Chemical weapons inspectors
© Moadamiyeh Media Center/EPAAn Aug. 26,, 2013, photo released by the Syrian opposition Moadamiyeh Media Center is said to show U.N. inspectors collecting samples from a site that was allegedly hit by a chemical gas weapon, in Moadamiyeh suburb, Damascus, Syria.
The Organization for the Prohibition of Chemical Weapons, the Hague-based agency responsible for destroying Syria's chemical weapons, has won the Nobel Peace Prize, the Norwegian Nobel Committee said Friday in Oslo.

The award caught much of the world by surprise, as did last year's prize, which went to the European Union. But the removal of chemical weapons from Syria has been viewed as an important step in bringing an end to a two-and-a-half year war that has killed an estimated 100,000 people.

"Disarmament figures prominently in Alfred Nobel's will," the committee said, recalling the extensive use of chemical weapons in World War I and their use by states and terrorists alike.

Chemical weapons visit a particular horror on victims, and to those watching from around the world. Awarding the prize to the OPCW may be seen as a resounding vote to end the scourge of chemical weapons once and for all.

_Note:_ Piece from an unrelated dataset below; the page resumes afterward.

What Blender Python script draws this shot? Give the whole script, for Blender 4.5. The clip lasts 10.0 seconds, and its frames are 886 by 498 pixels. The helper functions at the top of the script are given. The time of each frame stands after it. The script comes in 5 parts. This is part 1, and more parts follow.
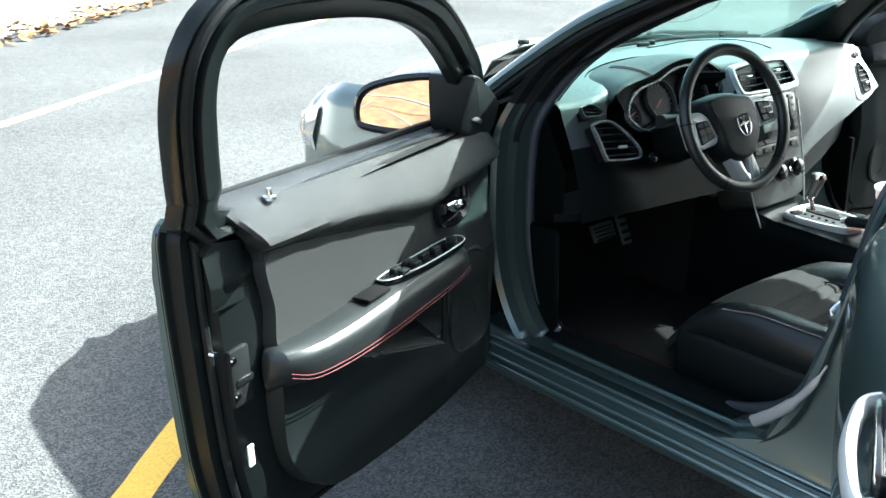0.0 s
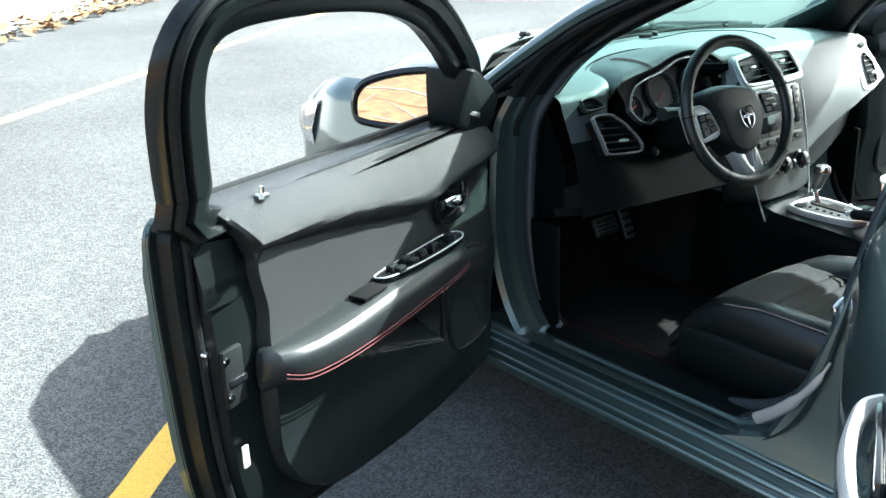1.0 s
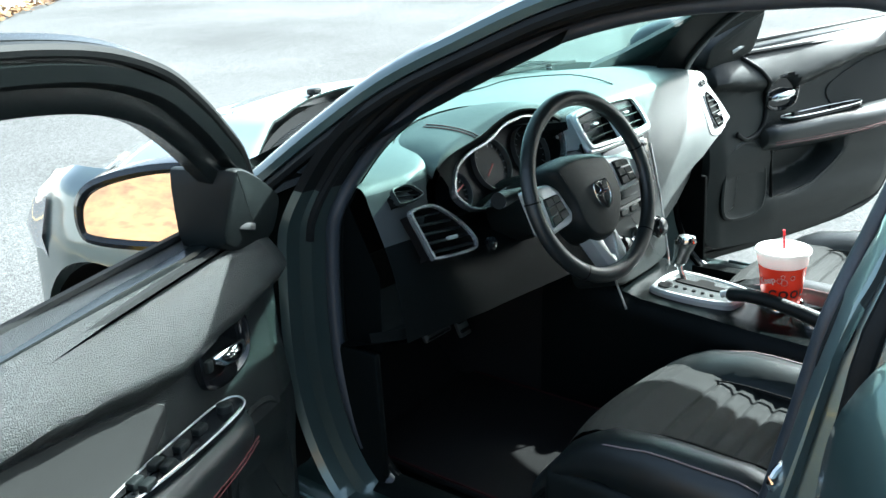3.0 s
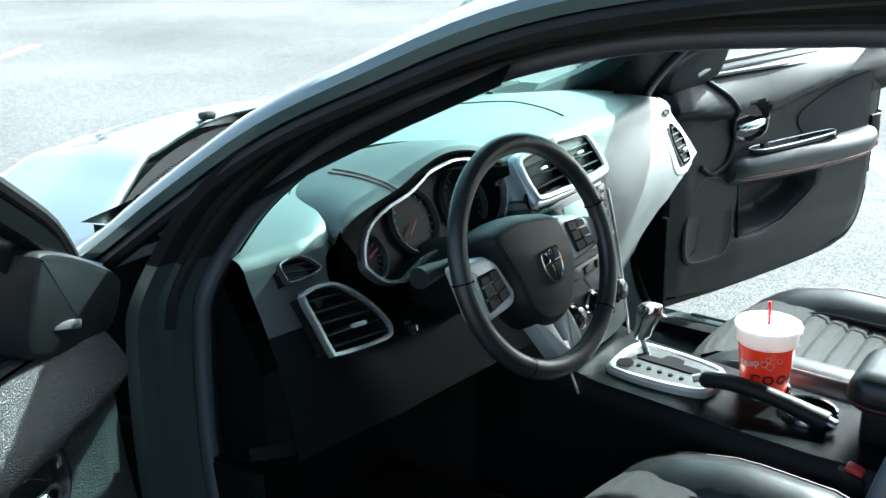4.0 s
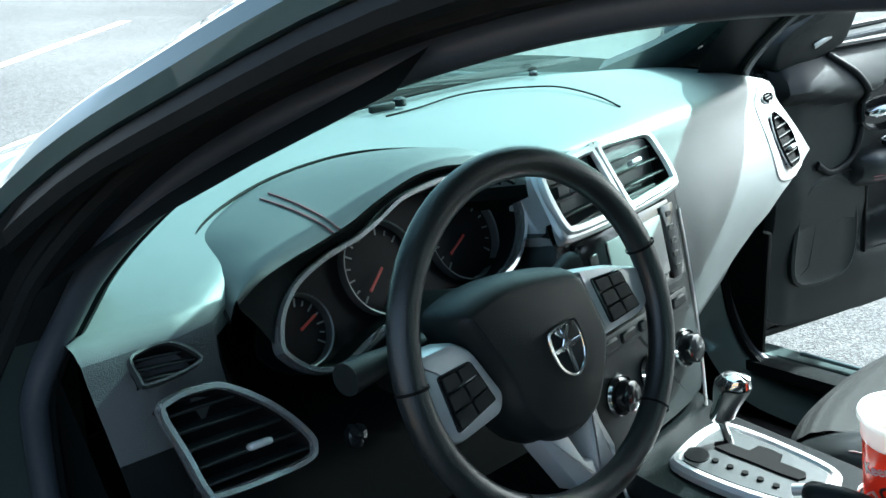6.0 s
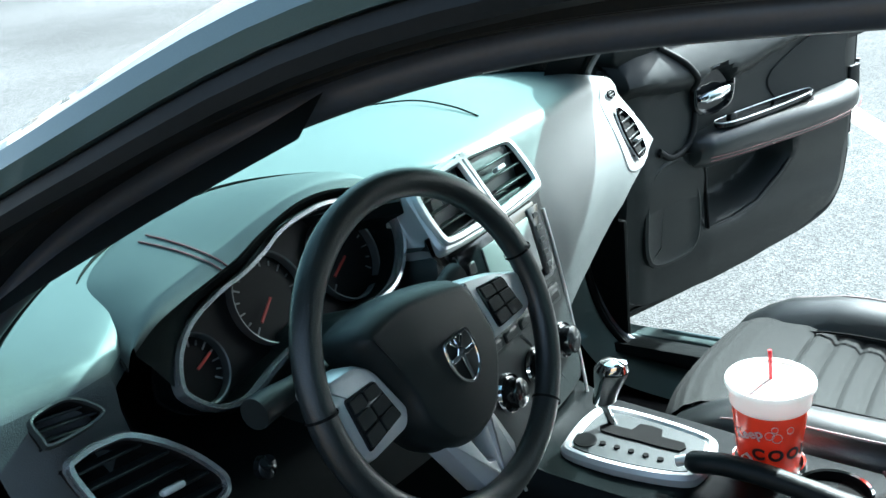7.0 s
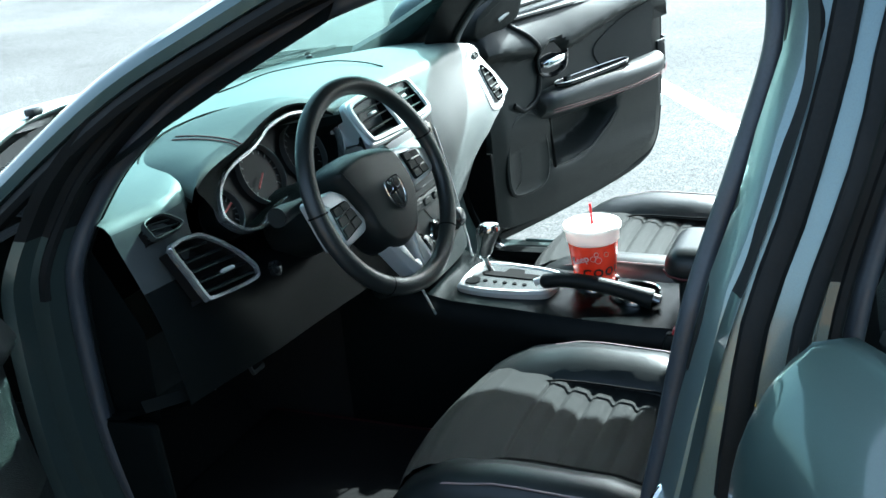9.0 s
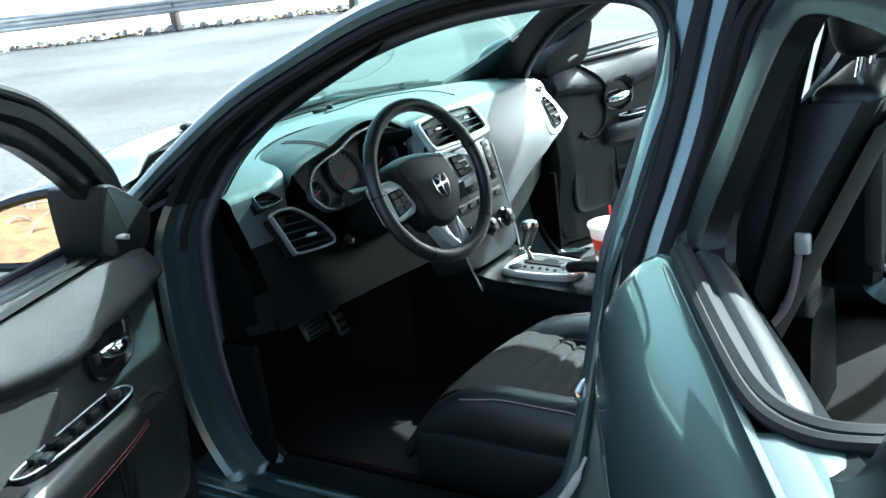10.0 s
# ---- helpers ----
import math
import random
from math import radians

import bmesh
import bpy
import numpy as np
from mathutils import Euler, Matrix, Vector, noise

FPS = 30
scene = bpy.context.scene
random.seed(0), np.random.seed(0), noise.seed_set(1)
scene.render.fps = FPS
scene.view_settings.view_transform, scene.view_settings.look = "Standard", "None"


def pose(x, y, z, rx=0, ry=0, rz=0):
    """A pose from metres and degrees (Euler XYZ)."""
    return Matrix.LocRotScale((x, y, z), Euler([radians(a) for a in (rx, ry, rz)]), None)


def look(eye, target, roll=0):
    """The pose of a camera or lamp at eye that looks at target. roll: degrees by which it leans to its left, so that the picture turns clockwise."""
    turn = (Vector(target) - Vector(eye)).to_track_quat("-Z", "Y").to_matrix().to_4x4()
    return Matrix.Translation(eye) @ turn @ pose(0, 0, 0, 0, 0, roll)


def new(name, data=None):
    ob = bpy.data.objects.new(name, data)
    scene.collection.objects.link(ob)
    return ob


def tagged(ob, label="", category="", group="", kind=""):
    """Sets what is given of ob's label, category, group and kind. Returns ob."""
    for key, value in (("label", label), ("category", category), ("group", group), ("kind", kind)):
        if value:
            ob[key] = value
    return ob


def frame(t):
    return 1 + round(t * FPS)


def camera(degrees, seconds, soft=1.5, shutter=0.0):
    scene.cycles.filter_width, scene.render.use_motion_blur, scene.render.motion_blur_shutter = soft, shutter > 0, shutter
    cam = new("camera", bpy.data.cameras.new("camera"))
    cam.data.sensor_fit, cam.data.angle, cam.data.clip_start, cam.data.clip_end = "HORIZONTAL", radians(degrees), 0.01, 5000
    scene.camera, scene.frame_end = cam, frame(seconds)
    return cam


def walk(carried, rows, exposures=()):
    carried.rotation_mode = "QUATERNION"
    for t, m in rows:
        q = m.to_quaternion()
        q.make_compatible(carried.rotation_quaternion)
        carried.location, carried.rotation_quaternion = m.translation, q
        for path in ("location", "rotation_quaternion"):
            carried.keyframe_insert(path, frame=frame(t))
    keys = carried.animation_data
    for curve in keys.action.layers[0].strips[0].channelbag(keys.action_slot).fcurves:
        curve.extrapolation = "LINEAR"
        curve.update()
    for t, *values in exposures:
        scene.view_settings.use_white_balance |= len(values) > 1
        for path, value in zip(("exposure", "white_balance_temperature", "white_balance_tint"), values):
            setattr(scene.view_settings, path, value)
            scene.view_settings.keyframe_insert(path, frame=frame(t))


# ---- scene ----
cam = camera(49.0, 10.0)
PATH = [
    (0, (-2.465, -1.619, 1.459), (-1.283, -0.152, 0.787), -1.6),
    (0.5, (-2.447, -1.673, 1.485), (-1.31, -0.181, 0.793), -1.7),
    (1, (-2.43, -1.611, 1.46), (-1.265, -0.138, 0.772), -2.1),
    (1.5, (-2.364, -1.523, 1.481), (-1.15, -0.094, 0.785), -2.8),
    (2, (-2.301, -1.334, 1.462), (-0.916, -0.049, 0.806), -5.0),
    (2.2, (-2.268, -1.282, 1.462), (-0.828, -0.067, 0.789), -4.2),
    (3.3, (-1.825, -1.108, 1.433), (-0.374, 0.109, 0.788), -3.1),
    (3.5, (-1.755, -1.064, 1.41), (-0.276, 0.13, 0.788), -3.2),
    (4, (-1.573, -0.92, 1.434), (-0.057, 0.205, 0.772), -1.7),
    (4.5, (-1.419, -0.825, 1.398), (0.08, 0.318, 0.73), -1.5),
    (5, (-1.248, -0.774, 1.375), (0.178, 0.441, 0.675), 0.6),
    (5.5, (-1.093, -0.759, 1.36), (0.252, 0.54, 0.652), -2.9),
    (5.7, (-1.057, -0.751, 1.357), (0.28, 0.556, 0.648), -3.8),
    (6.8, (-1.063, -0.719, 1.382), (0.392, 0.448, 0.66), -4.1),
    (7, (-1.097, -0.728, 1.39), (0.438, 0.329, 0.664), -6.4),
    (7.5, (-1.208, -0.739, 1.41), (0.498, 0.062, 0.741), -5.4),
    (8, (-1.323, -0.798, 1.386), (0.403, -0.054, 0.704), -6.4),
    (8.5, (-1.494, -0.897, 1.384), (0.194, -0.113, 0.652), -9.0),
    (9, (-1.729, -0.982, 1.399), (-0.056, -0.15, 0.685), -7.1),
    (9.5, (-1.986, -1.145, 1.458), (-0.354, -0.184, 0.816), -6.5),
    (10, (-2.103, -1.417, 1.422), (-0.533, -0.331, 0.827), -7.5),
]
walk(cam, [(t, look(eye, target, roll)) for t, eye, target, roll in PATH], [(0, 2.68, 5800, -3), (2.0, 2.70, 5700, -4), (3.5, 2.68, 5600, -5), (7.5, 2.56, 5400, -6), (8.5, 2.60, 5400, -7), (10, 2.64, 5400, -7)])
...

OPCW inspectors returned to Syria at the beginning of the month. The 20-member team faces great danger as it attempts to find and oversee the destruction of 1,000 tons of chemical weapons. The team is accompanied by unarmed U.N. security forces and guarded by Syrian government forces, which are not in control of the entire country.

Not only are the inspectors attempting to operate in the middle of a civil war, they are working with a Syrian government that has been reluctant to embrace outside monitors. The challenge is "kind of like asking a weekend runner to run a sub-three-minute mile," Amy Smithson, a chemical weapons expert at the Monterey Institute of International Studies, told The Washington Post recently. "The OPCW is very much accustomed to routine inspections."

The OPCW was created in 1997 as the enforcement arm of the Chemical Weapons Convention, the agreement that prohibits countries around the world from producing and using chemical weapons. It has mostly been occupied with affirming that countries like the United States and Russia, which had the largest stockpiles of chemical weapons, were following through on their promises to destroy them.

Their operation in Syria was set off by a Russian diplomatic initiative, which proposed persuading Syria to give up its chemical weapons in exchange for United States backing off plans to bomb the country. The United States was considering air strikes after a suspected chemical weapons attack in the Damascus suburbs on Aug. 21 that killed more than 1,000 people.

The Nobel committee does not reveal the identities of any of the other nominees when it awards the prize, and information about them is sealed for 50 years. But the committee did report a record number of candidates this year: 259, of which 50 are organizations. The previous record was in 2011, when there were 241 nominees.